Assessing the structural behavior of shear-critical prestressed concrete beams using Finite Element analysis and digital image correlation

The reported study firstly presents the results of an extensive experimental program consisting of 9 full-scale I-shaped prestressed concrete beams. Each specimen is subjected to a four-point bending test with monotonically increasing load until failure occurs. The investigated parameters are the amount of prestressing, the amount of longitudinal and shear reinforcement and the shear span-to-effective depth ratio respectively. Continuous full-field three-dimensional displacements were measured using two stereo-vision digital image correlation systems in both zones where a shear force occurs.
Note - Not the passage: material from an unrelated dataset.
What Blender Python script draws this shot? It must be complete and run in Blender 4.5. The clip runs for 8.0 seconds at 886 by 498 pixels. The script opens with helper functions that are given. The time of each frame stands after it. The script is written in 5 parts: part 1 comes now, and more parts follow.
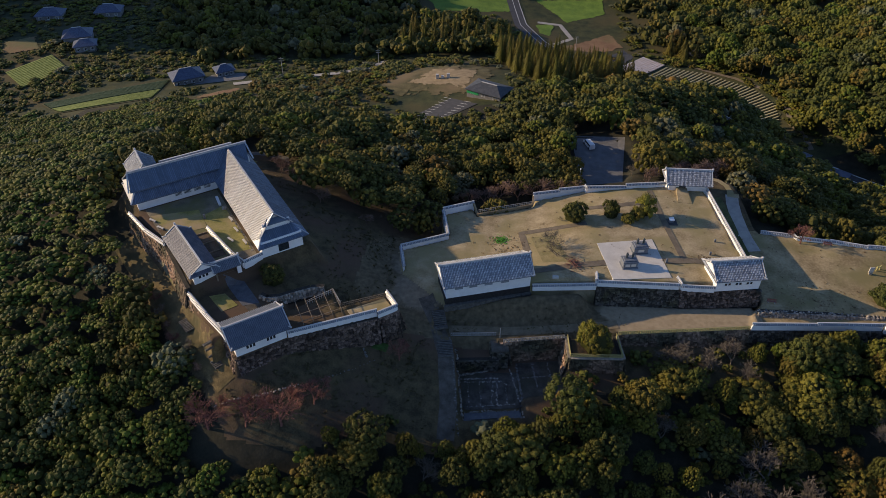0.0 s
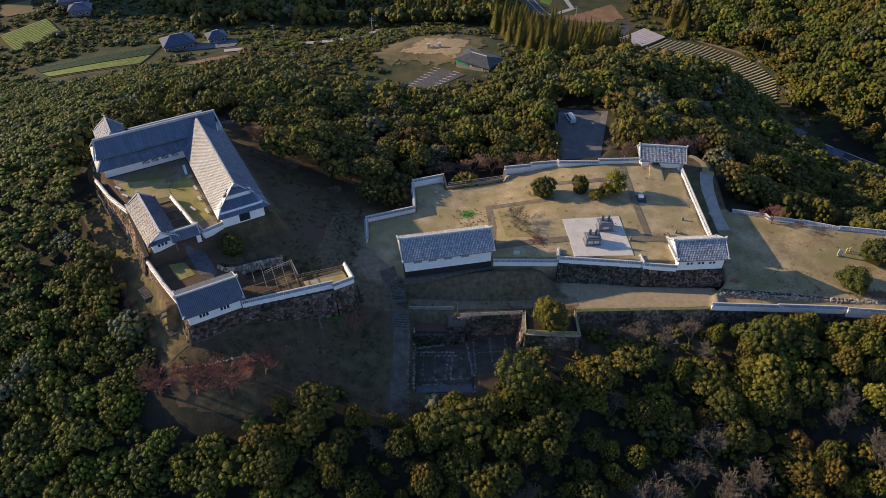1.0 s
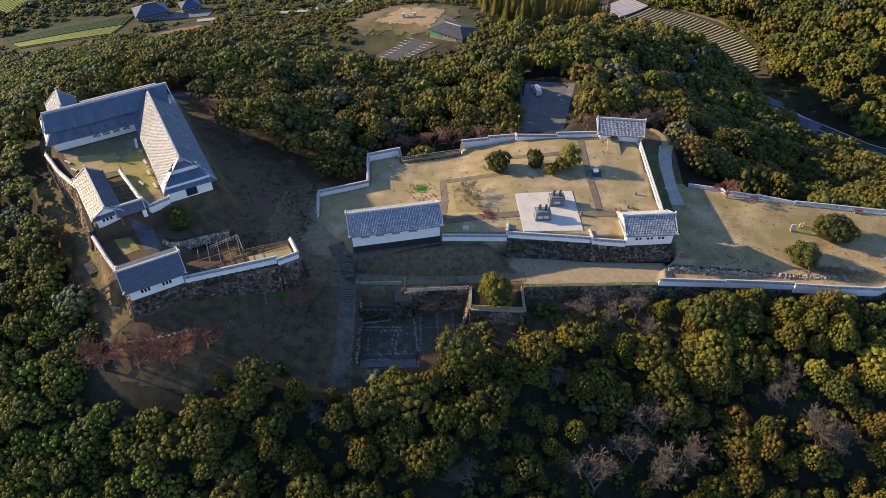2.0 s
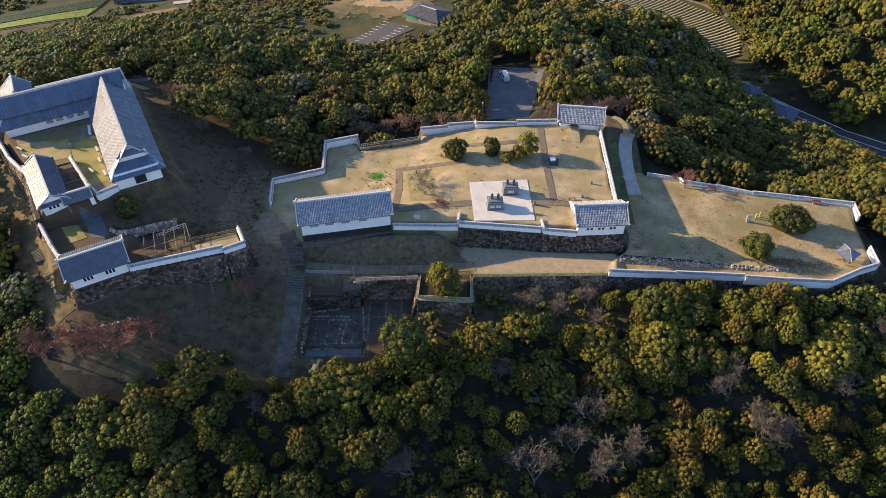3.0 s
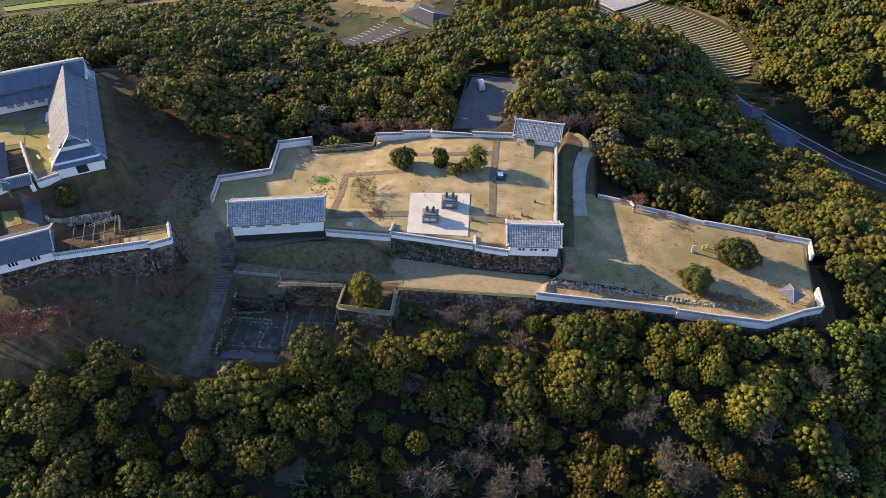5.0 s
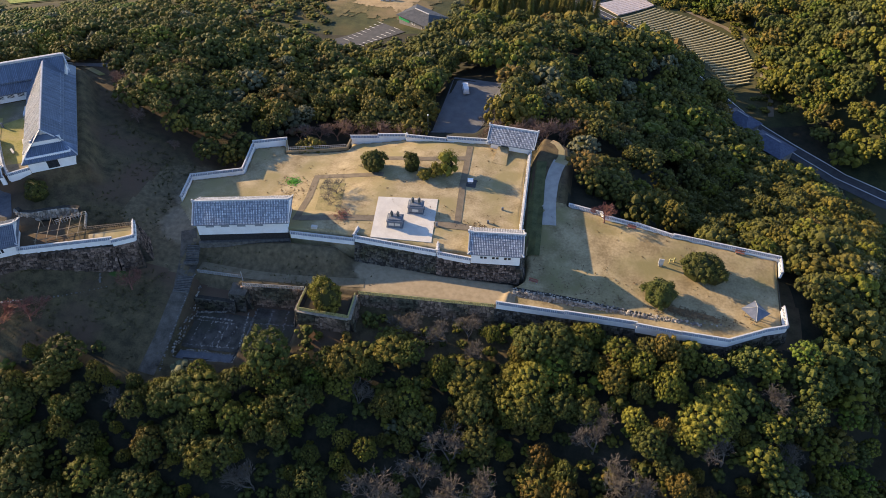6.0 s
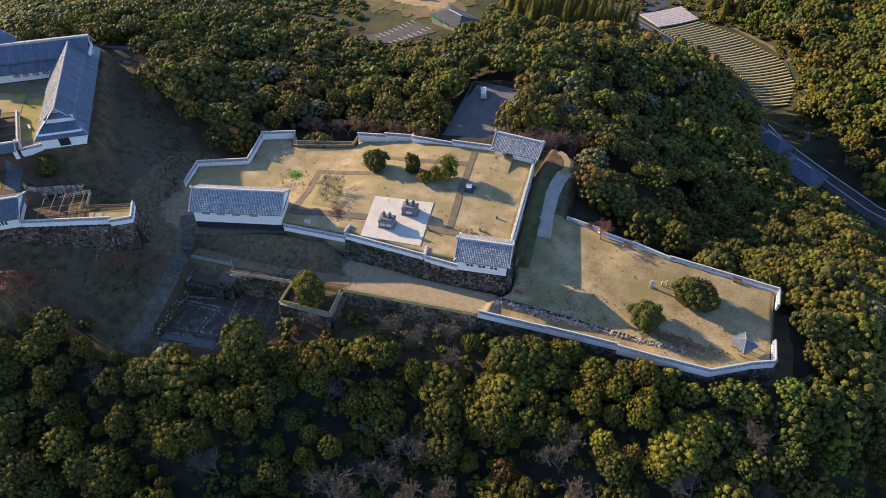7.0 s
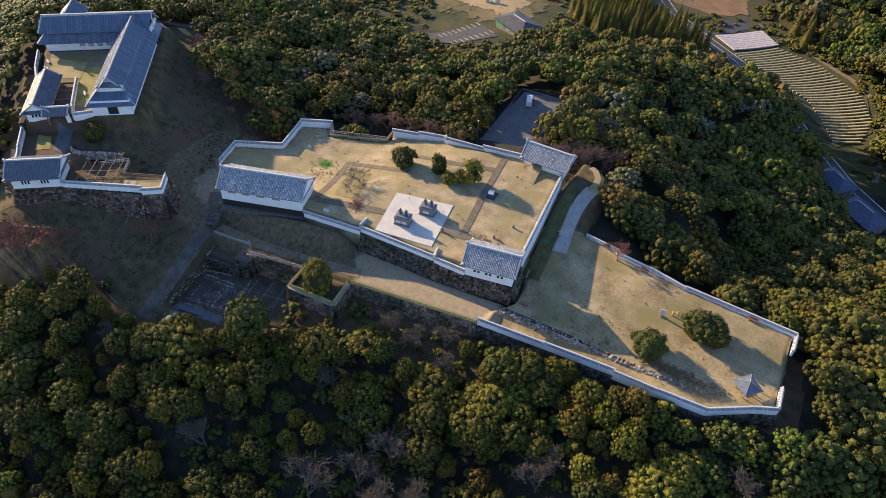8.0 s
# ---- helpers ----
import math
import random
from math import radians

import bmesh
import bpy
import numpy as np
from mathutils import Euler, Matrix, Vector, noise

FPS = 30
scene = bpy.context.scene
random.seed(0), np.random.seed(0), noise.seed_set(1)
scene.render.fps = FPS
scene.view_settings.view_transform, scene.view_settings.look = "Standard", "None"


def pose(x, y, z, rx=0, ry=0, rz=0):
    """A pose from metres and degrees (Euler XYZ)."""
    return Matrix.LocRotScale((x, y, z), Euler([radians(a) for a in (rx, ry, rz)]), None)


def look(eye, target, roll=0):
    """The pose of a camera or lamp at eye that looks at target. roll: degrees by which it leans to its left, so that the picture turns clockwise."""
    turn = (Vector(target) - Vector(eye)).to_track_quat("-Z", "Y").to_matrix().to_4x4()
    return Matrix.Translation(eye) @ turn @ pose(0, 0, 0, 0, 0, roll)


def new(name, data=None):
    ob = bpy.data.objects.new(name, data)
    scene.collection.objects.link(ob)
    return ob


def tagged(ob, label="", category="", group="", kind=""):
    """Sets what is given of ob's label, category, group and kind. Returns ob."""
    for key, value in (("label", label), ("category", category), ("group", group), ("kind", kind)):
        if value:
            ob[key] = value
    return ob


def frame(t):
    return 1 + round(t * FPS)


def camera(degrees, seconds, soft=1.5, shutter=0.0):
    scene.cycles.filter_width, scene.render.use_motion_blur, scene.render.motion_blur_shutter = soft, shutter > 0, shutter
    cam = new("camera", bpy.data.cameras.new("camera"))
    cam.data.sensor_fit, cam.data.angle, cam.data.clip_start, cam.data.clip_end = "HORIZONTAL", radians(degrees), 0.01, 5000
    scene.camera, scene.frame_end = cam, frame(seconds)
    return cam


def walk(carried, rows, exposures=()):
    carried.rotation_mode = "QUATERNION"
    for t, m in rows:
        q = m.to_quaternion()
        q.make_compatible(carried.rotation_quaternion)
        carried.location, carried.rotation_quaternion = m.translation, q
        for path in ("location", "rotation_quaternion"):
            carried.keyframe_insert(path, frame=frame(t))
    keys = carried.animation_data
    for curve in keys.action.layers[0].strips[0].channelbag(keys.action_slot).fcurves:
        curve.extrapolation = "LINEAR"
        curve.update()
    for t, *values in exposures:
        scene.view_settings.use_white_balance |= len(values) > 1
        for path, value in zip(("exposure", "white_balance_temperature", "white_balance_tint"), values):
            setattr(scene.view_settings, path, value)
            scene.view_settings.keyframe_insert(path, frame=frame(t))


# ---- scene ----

In addition to the DIC systems, discrete displacements were measured using linear variable differential transformers. The experimental results are compared to analytical calculations according to Eurocode 2 (EC2) (CEN 2004). A severe underestimation of the experimentally observed shear capacity was found. In order to further investigate the discrepancy between experimental results and analytical calculations according to EC2, a parametric nonlinear Finite Element (FE) model was constructed using the general purpose FE software package ANSYS (v14) (ANSYS Inc. 2011). The ability of the FE model to reconstruct the experimental behavior is firstly validated by comparing the experimental to the numerical results concerning failure load, failure mode, (full-field) displacement data and cracking patterns at failure. Based on the numerical results, an investigation is performed of the shear-carrying mechanisms of the reported test specimens.